Exercise instructions » Determine how many lines in the data below contain "roll" and write only that number.
################
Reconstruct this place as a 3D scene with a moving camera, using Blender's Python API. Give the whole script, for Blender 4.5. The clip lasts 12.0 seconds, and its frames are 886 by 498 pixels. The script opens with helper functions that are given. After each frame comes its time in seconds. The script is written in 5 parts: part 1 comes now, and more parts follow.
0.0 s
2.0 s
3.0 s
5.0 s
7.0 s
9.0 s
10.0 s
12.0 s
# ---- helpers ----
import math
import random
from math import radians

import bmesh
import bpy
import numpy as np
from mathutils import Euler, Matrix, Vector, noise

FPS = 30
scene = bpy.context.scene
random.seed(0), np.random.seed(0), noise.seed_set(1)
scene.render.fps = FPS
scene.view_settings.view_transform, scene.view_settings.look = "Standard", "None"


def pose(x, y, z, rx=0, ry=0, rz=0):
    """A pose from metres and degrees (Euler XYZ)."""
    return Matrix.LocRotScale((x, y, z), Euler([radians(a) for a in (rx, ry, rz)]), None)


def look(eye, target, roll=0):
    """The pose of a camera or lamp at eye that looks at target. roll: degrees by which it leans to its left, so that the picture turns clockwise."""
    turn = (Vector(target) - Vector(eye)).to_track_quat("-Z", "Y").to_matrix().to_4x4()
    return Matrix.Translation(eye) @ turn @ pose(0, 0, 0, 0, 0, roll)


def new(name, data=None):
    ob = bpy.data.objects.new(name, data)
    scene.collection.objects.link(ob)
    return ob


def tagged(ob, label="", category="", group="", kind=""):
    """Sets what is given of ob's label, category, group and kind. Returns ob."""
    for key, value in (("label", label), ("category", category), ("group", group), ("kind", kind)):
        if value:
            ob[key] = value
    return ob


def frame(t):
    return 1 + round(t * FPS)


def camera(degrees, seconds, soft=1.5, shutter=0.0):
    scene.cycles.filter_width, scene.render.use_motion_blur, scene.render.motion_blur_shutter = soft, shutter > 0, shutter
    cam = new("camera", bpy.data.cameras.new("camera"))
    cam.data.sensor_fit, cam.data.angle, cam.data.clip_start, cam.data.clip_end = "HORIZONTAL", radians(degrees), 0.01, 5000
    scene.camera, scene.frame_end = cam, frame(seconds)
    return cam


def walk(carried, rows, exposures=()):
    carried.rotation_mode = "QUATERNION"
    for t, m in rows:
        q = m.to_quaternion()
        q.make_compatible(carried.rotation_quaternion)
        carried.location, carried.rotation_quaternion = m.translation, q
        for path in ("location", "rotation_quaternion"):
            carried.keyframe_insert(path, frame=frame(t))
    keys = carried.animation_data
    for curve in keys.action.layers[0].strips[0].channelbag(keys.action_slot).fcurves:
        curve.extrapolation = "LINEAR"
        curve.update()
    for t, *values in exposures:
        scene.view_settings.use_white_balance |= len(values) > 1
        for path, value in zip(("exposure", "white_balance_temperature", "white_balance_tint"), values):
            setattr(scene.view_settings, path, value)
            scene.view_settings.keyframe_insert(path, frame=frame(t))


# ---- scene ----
################
The reply » 3